• _OBJECTIVE_
Copy nothing but the text: reproduce each line of the listing exactly and leave the pictures out.

• _RAW DATA_
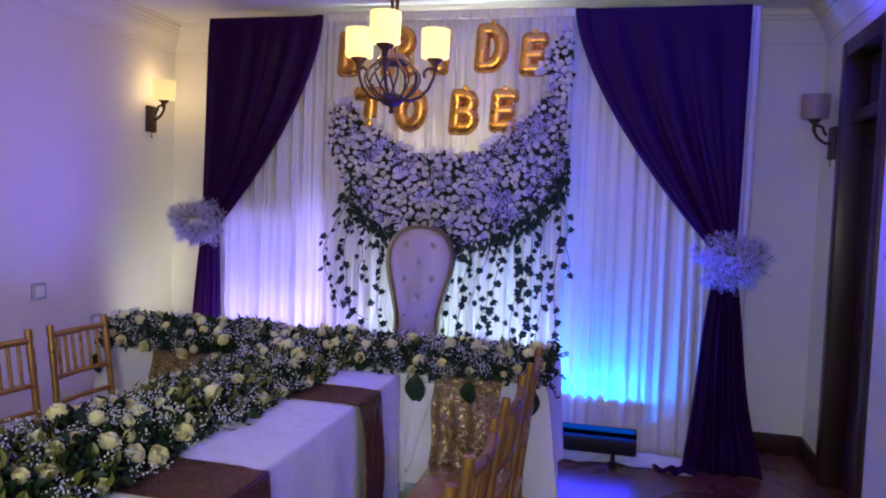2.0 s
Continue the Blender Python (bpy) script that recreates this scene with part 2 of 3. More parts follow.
M_SPRIG = material("fresh_green_sprigs", (0.13, 0.14, 0.026), 0.5, vary=0.2, scale=20, per_island=0.4)
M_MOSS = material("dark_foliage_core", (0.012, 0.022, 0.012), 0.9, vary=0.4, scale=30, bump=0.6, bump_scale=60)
M_IVY = material("ivy_leaves", (0.008, 0.021, 0.015), 0.4, vary=0.2, scale=25, per_object=0.4, bump=0.1)
M_GOLDCHAIR = material("gold_painted_wood", (0.36, 0.20, 0.048), 0.38, metal=0.55, vary=0.2, scale=14, bump=0.12, bump_scale=90, rough_vary=0.12)
M_SEAT = material("brown_varnished_seat", (0.34, 0.17, 0.05), 0.25, vary=0.2, scale=9, bump=0.05, coat=0.4)
M_FOIL = material("gold_foil", (0.76, 0.41, 0.07), 0.27, metal=1.0, vary=0.10, scale=10, bump=0.36, bump_scale=15, rough_vary=0.05)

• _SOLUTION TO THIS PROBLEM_
2.0 s
Continue the Blender Python (bpy) script that recreates this scene with part 2 of 3. More parts follow.
M_SPRIG = material("fresh_green_sprigs", (0.13, 0.14, 0.026), 0.5, vary=0.2, scale=20, per_island=0.4)
M_MOSS = material("dark_foliage_core", (0.012, 0.022, 0.012), 0.9, vary=0.4, scale=30, bump=0.6, bump_scale=60)
M_IVY = material("ivy_leaves", (0.008, 0.021, 0.015), 0.4, vary=0.2, scale=25, per_object=0.4, bump=0.1)
M_GOLDCHAIR = material("gold_painted_wood", (0.36, 0.20, 0.048), 0.38, metal=0.55, vary=0.2, scale=14, bump=0.12, bump_scale=90, rough_vary=0.12)
M_SEAT = material("brown_varnished_seat", (0.34, 0.17, 0.05), 0.25, vary=0.2, scale=9, bump=0.05, coat=0.4)
M_FOIL = material("gold_foil", (0.76, 0.41, 0.07), 0.27, metal=1.0, vary=0.10, scale=10, bump=0.36, bump_scale=15, rough_vary=0.05)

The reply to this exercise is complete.